Kyoto-style cold brew, like probably most Japanese devices, is more of an art than anything else, and the visual aspect is simply spectacular!

It's also a fairly expensive device, which at the same time doesn't produce much liquid, so it's not often used for producing cold brew in large quantities. However, for those who love making coffee at home, there are options that cost around 25 euros, making Kyoto-style cold brew a fairly affordable option.

The most popular cold brew preparation method is immersion. It involves mixing medium-coarse ground coffee with cold or room-temperature water, then letting it sit at room temperature. As with any recipe, you're free to experiment with brewing times, grind size, and ratio. The most popular ratios are 6:1 or 7:1 water:coffee.

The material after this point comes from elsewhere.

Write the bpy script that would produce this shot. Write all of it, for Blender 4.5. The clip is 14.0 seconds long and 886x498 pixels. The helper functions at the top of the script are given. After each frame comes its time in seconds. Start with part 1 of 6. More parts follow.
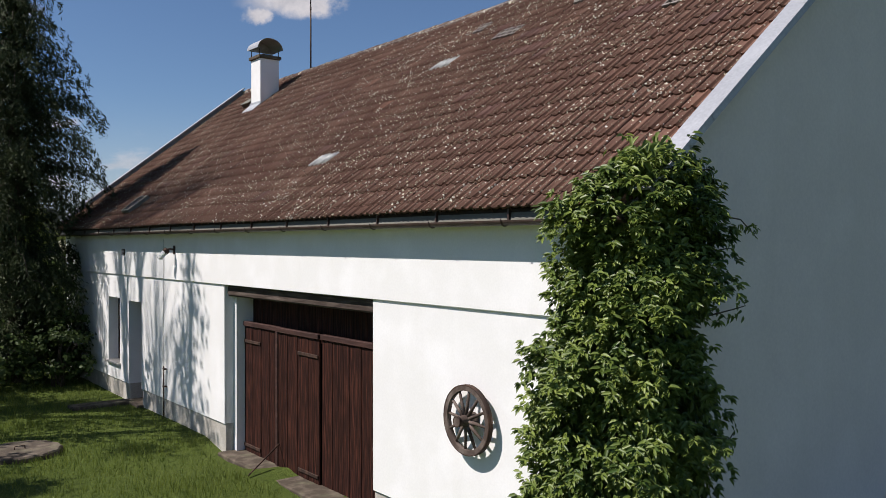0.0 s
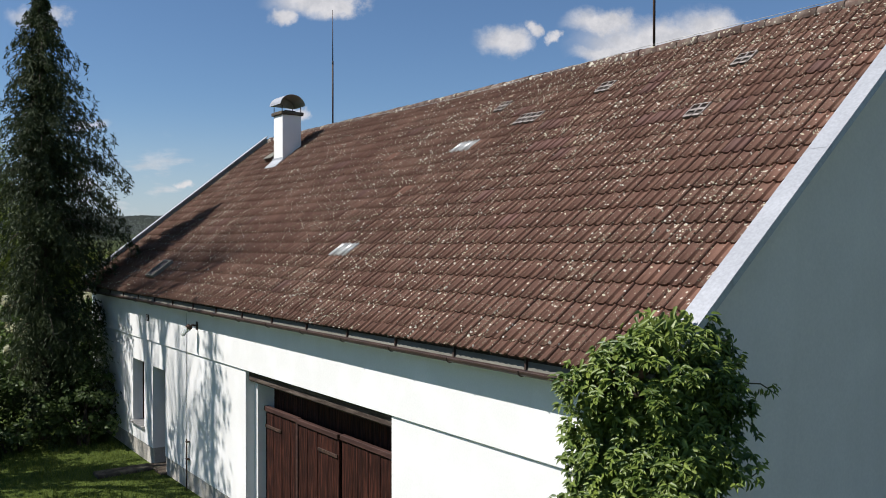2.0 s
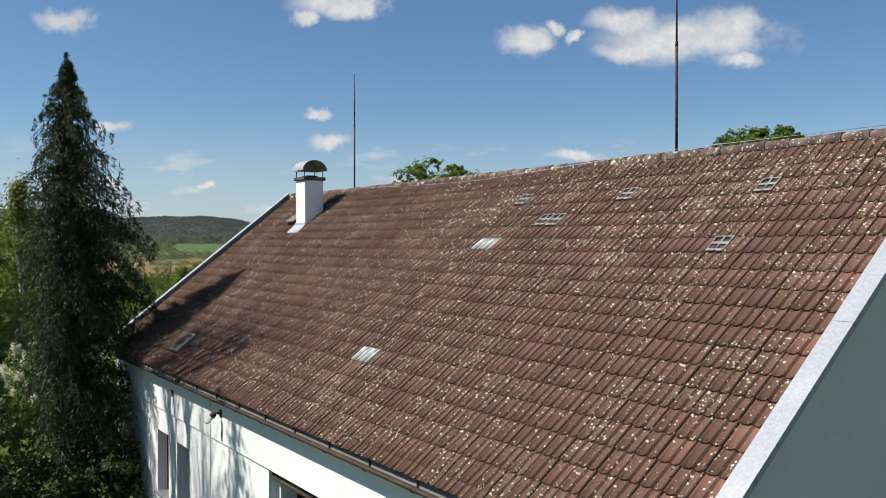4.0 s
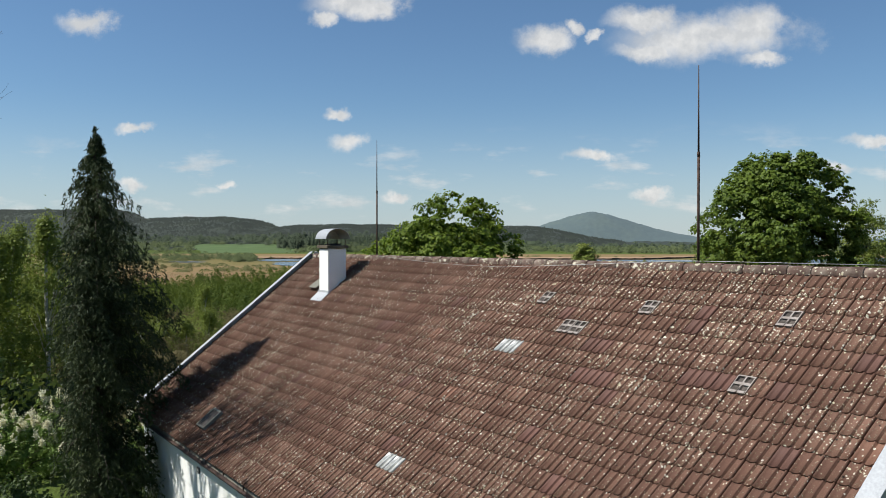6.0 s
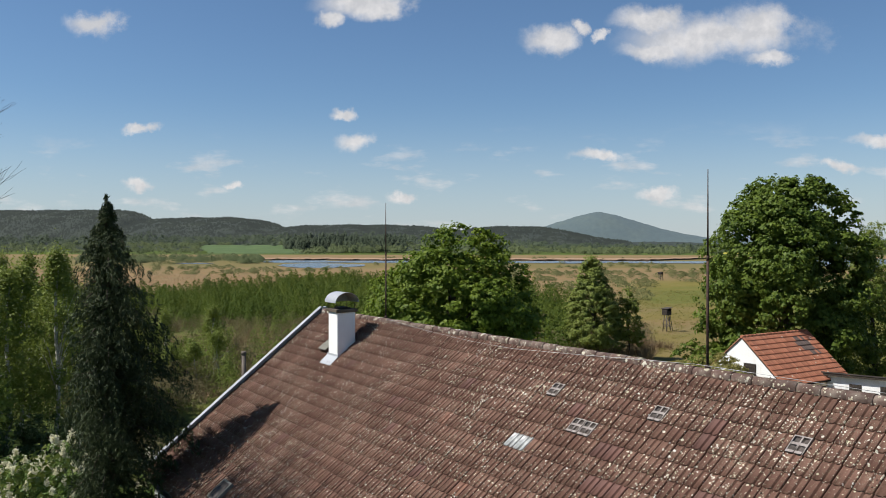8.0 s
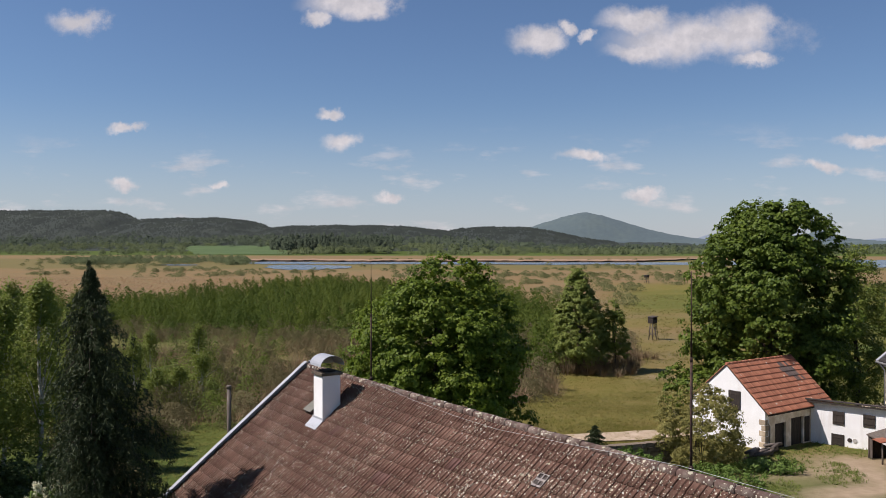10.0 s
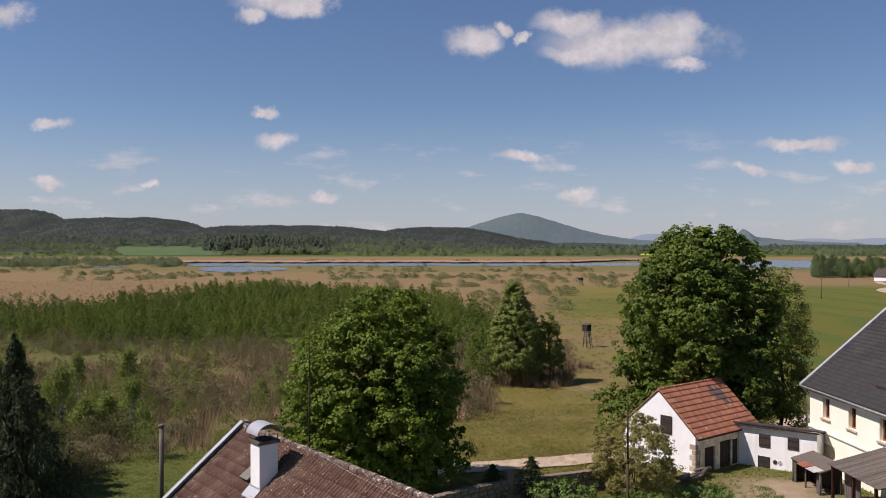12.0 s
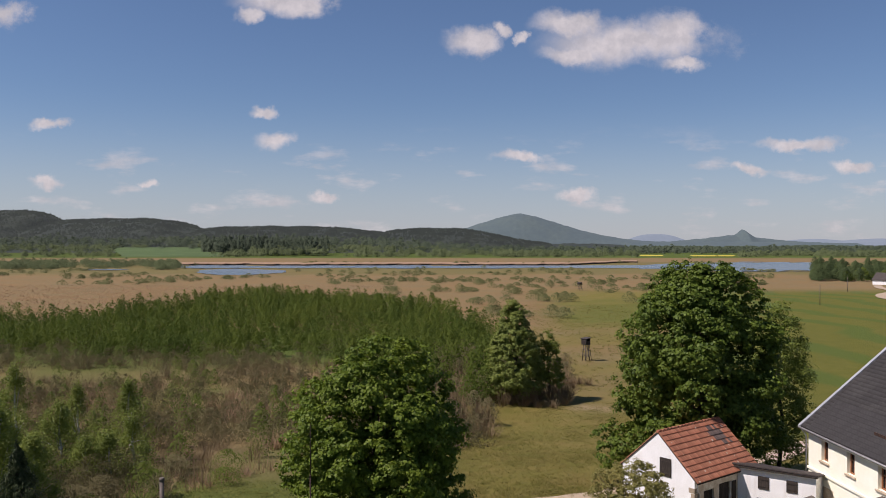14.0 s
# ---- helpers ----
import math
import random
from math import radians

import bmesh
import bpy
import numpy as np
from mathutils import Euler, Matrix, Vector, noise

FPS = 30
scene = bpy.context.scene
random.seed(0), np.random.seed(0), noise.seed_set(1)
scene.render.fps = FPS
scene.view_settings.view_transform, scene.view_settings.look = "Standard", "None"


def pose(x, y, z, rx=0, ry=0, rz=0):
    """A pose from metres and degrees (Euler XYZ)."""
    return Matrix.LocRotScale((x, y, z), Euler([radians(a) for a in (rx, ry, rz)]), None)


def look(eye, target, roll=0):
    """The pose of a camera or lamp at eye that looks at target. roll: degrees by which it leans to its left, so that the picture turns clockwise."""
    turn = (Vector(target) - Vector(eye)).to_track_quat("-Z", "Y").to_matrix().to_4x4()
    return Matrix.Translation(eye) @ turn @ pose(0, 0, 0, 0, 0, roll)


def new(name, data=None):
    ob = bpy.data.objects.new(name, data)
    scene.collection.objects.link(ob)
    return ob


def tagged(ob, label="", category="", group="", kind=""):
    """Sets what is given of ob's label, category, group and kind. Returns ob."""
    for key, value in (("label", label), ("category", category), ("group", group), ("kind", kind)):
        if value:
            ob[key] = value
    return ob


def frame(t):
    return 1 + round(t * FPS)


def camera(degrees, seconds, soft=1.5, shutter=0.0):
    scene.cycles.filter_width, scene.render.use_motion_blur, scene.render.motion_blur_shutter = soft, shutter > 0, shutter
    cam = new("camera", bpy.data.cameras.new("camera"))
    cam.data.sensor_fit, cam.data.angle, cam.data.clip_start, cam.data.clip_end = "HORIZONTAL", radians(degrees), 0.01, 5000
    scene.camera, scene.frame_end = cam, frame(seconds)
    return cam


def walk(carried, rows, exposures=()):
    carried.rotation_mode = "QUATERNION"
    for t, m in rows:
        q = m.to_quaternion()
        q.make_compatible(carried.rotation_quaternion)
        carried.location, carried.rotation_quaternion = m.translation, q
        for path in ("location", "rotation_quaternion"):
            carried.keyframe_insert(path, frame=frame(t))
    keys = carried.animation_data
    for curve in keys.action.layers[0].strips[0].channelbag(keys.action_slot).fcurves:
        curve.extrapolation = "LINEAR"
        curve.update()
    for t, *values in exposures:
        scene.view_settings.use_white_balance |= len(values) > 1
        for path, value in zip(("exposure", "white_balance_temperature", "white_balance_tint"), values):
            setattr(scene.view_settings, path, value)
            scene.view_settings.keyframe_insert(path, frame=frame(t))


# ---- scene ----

After 18-24 hours of steeping, filter the coffee concentrate and store it. Then you're free to do anything with it, depending on how much you want to dilute it.

Cold brew coffee concentrate gives you a great deal of freedom in blending and making the final beverage, which can be literally anything: cold brew, hot brew, iced coffee, latte, coffee-based cocktails, etc.

From this point of view, cold brew coffee is extremely versatile.

So let's go back to where we started.

Why isn't cold brew in line with all the others, like espresso, V60, Chemex, etc.?

The main question is this: Is cold brew a standalone coffee brewing method, or is it simply a tool?

I won't jump to any crazy conclusions here, but I'll walk you through the strengths and weaknesses of cold brew.

+ CB is extremely versatile and can be a base for many coffee drinks and cocktails

– CB does not have as intense a “coffee flavor” as espresso, therefore it has a tendency to get “lost” in cocktails

+ Speaking of cold brews, working with CB is easier than with iced filter coffee, because you don't need to calculate the ice melting, and because the concentrate you use is already cold.

– Although you don’t have to calculate ice melting when making cold brew, it would be best to use the refractometer at least when creating the recipe, to achieve a desirable TDS, and to know how the concentrate you are creating behaves with ice and milk when served.

+ the cold preparation can be prepared in advance, stored in the refrigerator, and easily served throughout the week

– Making a batch of cold brew takes 18 to 24 hours. Compared to the usual 2-4 minutes to make a filter and experiment with grind size, 24 hours seems like a long time to wait only to discover you've done something wrong. And if you're out of cold brew, you're really out. It will really take a while to make more.

+ It generally has a smooth, easy-drinking profile without pronounced acidity or bitterness, making it an easy sell to people who don't like coffee with a strong personality, and prefer something more delicate.

– One drawback of cold brew being bland is exactly what some people consider a positive side of cold brew: the drink lacks character, compared to the same coffee prepared another way.

– High ratios. You have to use a lot of coffee, and not very efficiently. So, if you don't own a roaster or have free coffee, making cold brew ends up being quite expensive.

+ The positive side of this is that roasters often use cold brew to “move” the coffee and give it a second life.

– Under control of the extraction. Basically, you choose the recipe, grind size, and steeping length, and wait to see what happens. You can't control much, especially if the location where you're steeping is subject to temperature and humidity fluctuations.

To put it all together, cold brew is the best thing to do if you want to use up some extra coffee you already have that's getting old. It's a good way to prepare coffee "in advance" and store it, or even freeze it, and ultimately save some time on brewing. It's a great thing to do if you like smooth, delicate coffee.